Adama Barrow: The Challenger
For opposition parties in Gambia, there hasn’t been a huge amount of choice in the run-up to the elections. Key figures in the opposition—including Ousainou Darboe, the leader of the main opposition United Democratic Party (UDP)—were jailed earlier in 2016 after being convicted of taking part in an unauthorized protest. Another prominent UDP figure, Solo Sandeng, has not been seen since being arrested in April.

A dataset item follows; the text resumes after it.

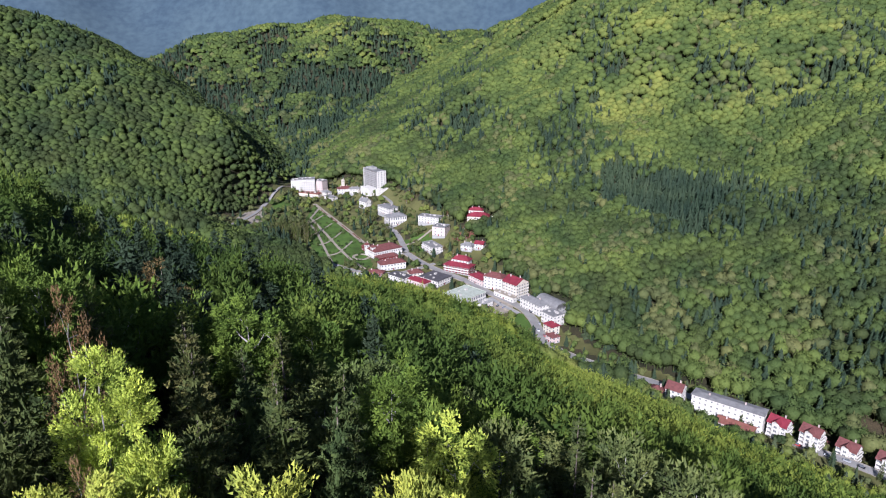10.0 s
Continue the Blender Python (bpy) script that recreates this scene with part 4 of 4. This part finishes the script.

Amnesty International said that Sandeng died in police custody, allegedly after being beaten; the Gambian government claimed in June that Sandeng had died from shock during the arrest.
With leading figures off the scene, seven opposition parties rallied together and backed UDP candidate Barrow. (A third presidential candidate, former Jammeh ally Mama Kandeh, is standing on behalf of his own party, the Gambia Democratic Congress.) The 51-year-old businessman previously worked as a security guard at British high street store Argos in London, according to The Times.
Barrow has promised to reform Gambia—including canceling the country’s planned withdrawal from the International Criminal Court, announced by Jammeh in October—and has urged Jammeh to go quietly if he is defeated. “People have shown us tremendous support. With that support we are 100 percent sure that we are going to win and with a big margin,” said Barrow on Tuesday, according to AFP. But while Barrow’s opposition coalition may pose a more significant threat to Jammeh’s rule than the president has faced in previous elections, it will still be a massive upset if the challenger is able to overthrow the incumbent following Thursday’s vote.